Insectes et oiseaux. Le regard du poète sur les créatures qui peuplent
son espace est un regard tendre et amusé, voire complice.
Les
poèmes prennent le plus souvent l’allure de listes, d’injonctions sur
le dérisoire des jours. Listes d’actions à accomplir, d’entreprises à
mener ou dont il faut au contraire se délester. « Se délester des subterfuges. » Il arrive aussi qu’alternent dans le même poème délestage et lestage.
Les
infinitifs en début de vers sont autant de balises dans le temps
semainier. Pourtant, en dépit des bornages qu’il sécrète, le poète est
ballotté par l’indécision. Faire ne pas faire. Choisir une option ou y
renoncer. Ainsi est-il le jouet de « graves questions »

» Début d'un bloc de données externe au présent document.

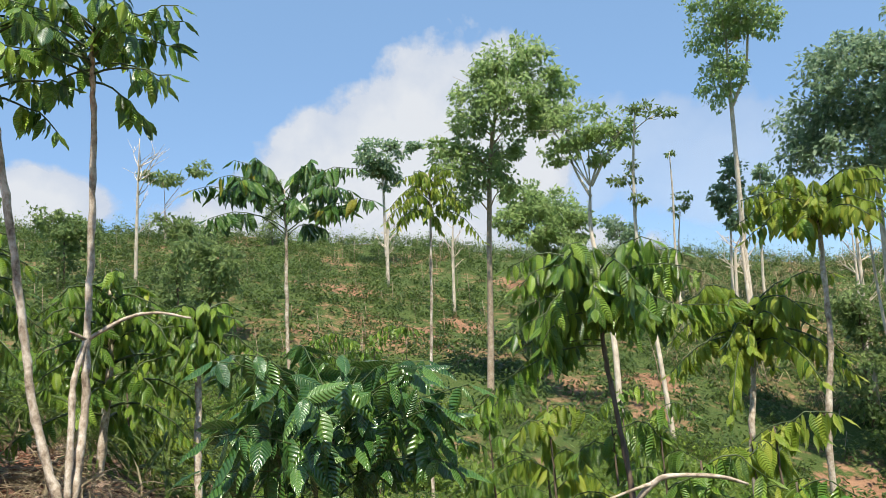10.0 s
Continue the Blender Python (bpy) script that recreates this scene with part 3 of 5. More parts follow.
def crown_arrays(clusters, leaf, per_m2, rng, blade, flat=1.0, hollow=0.35, droop=0.3):
    """Leaves in uneven clumps: clusters of (centre, radius, height)."""
    B, W, U, S = [], [], [], []
    for c, r, h in clusters:
        c = np.array(c, float)
        clumps = max(6, int((20 if flat >= 0.6 else 34) * (r * h) ** 0.5 / max(0.45, leaf * 2.4) * 0.6))
        d = rng.normal(0, 1, (clumps, 3))
        d /= np.linalg.norm(d, axis=1)[:, None]
        cc = c + d * (r, r, h) * (hollow + (1 - hollow) * rng.random((clumps, 1)) ** 0.5)
        n = max(8, int(per_m2 * DENSE * 4 * np.pi * r * max(h, 0.65 * r) / clumps))
        for q in cc:
            k = int(n * rng.uniform(0.4, 1.5)) + 1
            sz = 0.28 * (r * h) ** 0.5 * rng.uniform(0.5, 1.2)
            if flat < 0.6:
                sz = 0.22 * r * rng.uniform(0.6, 1.3)
            p = q + np.clip(rng.normal(0, 1, (k, 3)), -1.5, 1.5) * (sz, sz, sz * 0.6 * flat if flat >= 0.6 else 0.13 * h)
            B.append(p)
            out = p - c
            out /= np.linalg.norm(out, axis=1)[:, None] + 1e-9
            W.append(out * 0.5 + rng.normal(0, 0.6, (k, 3)) - (0, 0, droop))
            U.append(out * 0.5 + rng.normal(0, 0.6, (k, 3)) + (0, 0, 1.0))
            S.append(leaf * rng.uniform(0.75, 1.7, k))
    return scatter_blades(np.vstack(B), np.vstack(W), np.vstack(U), np.concatenate(S), blade)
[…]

auxquelles l’écriture n’échappe pas. Il faut alors laisser parler la
langue, laquelle ne se livre pas d’elle-même ; il faut la travailler au
corps, en « forcer les ferrures ». Jusqu’à tout accorder en un
même pas. Il arrive que le poème soit soumis à une réduction sévère de
verbes à l’infinitif. Un programme s’amorce qui se résout dans sa propre
négation. Il en va ainsi de la vie — celle des insectes lucioles
lézards araignées — et du regard que le poète lui accorde. Toutefois,
dans cet ensemble de forces qui coexistent, c’est bien la nature qui
l’emporte.
« suprématie de la nature sur le poème
là où suffit un jour pour que l’herbe reverdisse
il faut ici souvent semaine ou mois
quand ce n’est une voire plusieurs années d’attente
pour qu’un nouveau paraisse… »
Parfois,
lorsque la lampe est allumée et qu’advient le temps de l’écriture, la
maison devient phare, porteuse d’images de mer. Soumise au charroi des
vagues, la vie rurale se métamorphose. La fureur océane submerge alors
la demeure et le lieu. Les murets devenant digues, le travail des « mots
rescapés du naufrage » s’arrime aux amers. Métaphores et « transmutations »
emportent le poème sur un fil d’horizon ouvert. En un mouvement plus
large — où se conjuguent mots de la mer et mots de la ruralité —
promesse d’une « traversée merveilleuse ».
Ailleurs, le poème prend l’allure d’un dialogue, vécu comme un conte, ouvert sur le passé :
« que cherchez-vous ?
la fenêtre qui ouvre sur le dehors
comment est-elle ?
je ne sais plus
c’est si loin »
De
l’autre côté du miroir se profile l’avant-deuil, se profilent ses
fantômes. Une histoire d’amour s’ébauche en filigrane au cours des vers.
Un amour défunt, qui resurgit à partir d’un rien. Ainsi le goût de
« discrètes fraises des bois » ravive-t-il le souvenir de ce qui fut et
ranime-t-il l’amertume du deuil. Quant à refaire « à l’envers le voyage
de l’inoublié premier baiser », cela relève de l’impensable. Mieux vaut
encore se délester des « illusions passées ». La nostalgie gagne. En
proie à la morosité et au désœuvrement, le poète puise alors ce peu de
force de vie dans ses alliés minuscules que sont les êtres qui
l’entourent. Les images de mort se ramassent au détour d’un poème, comme
ces « anciens galets dans la gorge » qui ravivent le chagrin. Est-ce le
portrait du poète qui se cache derrière celui « d’un homme/dont le
regard et le long trait des lèvres expriment une immense tristesse » ?
Est-ce lui que la vague ramène sous les « traits d’absurdité d’un
noyé » ? La mort hante le lieu du poème. La mort hante le « port
d’attache » du poète. Le phare ne saura pas le retenir.
Restent
cet ultime recueil et ses vers poignants, jusqu’aux tout derniers qui
infusent sous la peau leur beauté tendresse et leur mélancolie.